By David Dent
As a concept ‘elevated’ horror’s time was brief, fairly speedily replaced with ‘post irony’ horror, where filmmakers offer up a sort of meta ‘you-know-that-I-know-that-you-know’ take on things. Good examples have included Zach Cregger’s Barbarian and, to a lesser extent Weapons; Os Perkins’s latest offerings Longlegs and The Monkey; and POV slasher In a Violent Nature.
Rod Blackhurst is perhaps best known in genre circles as the co-writer of 2024’s Nightswim, this being his first solo feature as director. Filmed on 16mm in the Tennessee woods, the grainy film stock and general grotesquerie summon up memories of The Texas Chain Saw Massacre (there’s even has a character called Tobe in the small cast).
An astonishingly simple setup has Chase (Seann William Scott) heading out into the countryside with his girlfriend Rachel (Kate Cobb) with the intention of popping the question (although the latter seems unsure about taking on Chase’s child as part of the deal).
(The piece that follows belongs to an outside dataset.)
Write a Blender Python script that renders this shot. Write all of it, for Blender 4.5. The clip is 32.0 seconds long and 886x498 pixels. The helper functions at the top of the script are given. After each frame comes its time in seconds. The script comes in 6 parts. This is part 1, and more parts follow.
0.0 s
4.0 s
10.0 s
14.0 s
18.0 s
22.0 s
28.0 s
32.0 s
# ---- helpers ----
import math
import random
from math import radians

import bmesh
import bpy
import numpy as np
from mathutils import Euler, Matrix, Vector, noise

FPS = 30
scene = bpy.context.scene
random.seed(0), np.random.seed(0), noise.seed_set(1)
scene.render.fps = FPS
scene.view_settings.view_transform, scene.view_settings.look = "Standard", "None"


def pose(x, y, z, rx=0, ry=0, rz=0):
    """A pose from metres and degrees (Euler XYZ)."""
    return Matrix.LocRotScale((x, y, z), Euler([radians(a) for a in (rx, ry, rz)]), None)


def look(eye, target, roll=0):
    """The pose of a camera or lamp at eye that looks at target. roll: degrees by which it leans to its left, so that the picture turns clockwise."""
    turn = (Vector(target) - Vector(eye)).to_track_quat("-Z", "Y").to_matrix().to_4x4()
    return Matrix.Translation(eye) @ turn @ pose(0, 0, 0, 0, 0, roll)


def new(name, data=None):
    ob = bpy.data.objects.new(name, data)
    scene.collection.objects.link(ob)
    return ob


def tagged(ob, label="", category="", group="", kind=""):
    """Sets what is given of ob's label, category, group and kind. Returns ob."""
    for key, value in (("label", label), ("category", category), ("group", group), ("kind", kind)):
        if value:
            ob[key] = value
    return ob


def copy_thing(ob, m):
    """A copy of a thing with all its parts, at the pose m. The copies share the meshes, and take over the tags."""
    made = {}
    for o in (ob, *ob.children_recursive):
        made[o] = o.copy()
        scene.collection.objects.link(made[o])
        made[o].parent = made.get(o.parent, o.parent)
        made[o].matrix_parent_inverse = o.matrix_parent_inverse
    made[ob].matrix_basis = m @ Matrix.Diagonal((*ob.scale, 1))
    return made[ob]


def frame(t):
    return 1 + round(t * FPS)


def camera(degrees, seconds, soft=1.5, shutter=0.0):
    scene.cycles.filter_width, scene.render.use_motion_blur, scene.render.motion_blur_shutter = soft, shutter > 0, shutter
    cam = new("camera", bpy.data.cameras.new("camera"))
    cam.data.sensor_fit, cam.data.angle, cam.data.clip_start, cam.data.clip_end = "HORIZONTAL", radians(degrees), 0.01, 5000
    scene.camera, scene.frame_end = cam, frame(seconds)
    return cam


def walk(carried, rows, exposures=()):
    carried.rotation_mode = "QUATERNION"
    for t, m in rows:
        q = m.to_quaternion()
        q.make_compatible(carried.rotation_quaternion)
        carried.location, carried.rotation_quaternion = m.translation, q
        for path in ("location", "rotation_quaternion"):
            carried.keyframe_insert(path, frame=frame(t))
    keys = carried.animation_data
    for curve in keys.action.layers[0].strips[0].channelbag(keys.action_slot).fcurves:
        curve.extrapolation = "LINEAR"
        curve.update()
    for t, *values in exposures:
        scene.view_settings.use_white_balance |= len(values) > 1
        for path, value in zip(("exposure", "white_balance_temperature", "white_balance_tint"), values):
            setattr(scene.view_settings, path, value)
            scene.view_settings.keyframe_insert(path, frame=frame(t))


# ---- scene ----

But before the ring can be offered the pair come across a weird collection of dolls attached to trees, after which Chase encounters a huge creature wearing a doll’s mask (wrestler Max the Impaler, making their film debut). Chase comes off worse, Rachel is taken prisoner in the freak’s run down and doll filled home and treated as ‘Dolly’s’ child, with all the accompanying indignities. A series of ‘catch and escape’ scenes allow Rachel to achieve freedom only to find herself back where she started, while at the same time encountering another man locked in an upstairs room.
Unlike TTCM, which was all about the mood and pretty much gore free, here the violence is plentiful and very front and centre; but it’s almost ludicrous in execution, with injuries that would fell an ordinary human getting shrugged off, a bit like a backwoods live action Tom and Jerry episode. Things briefly get a bit psychedelic for some unexplained reason and, after 80 odd (very odd) gruelling minutes it ends.
A closing credits song references events in the movie and, archly, suggests a sequel is in the offing; after all, why create a character as horrendous as ‘Dolly’ and then not exploit it?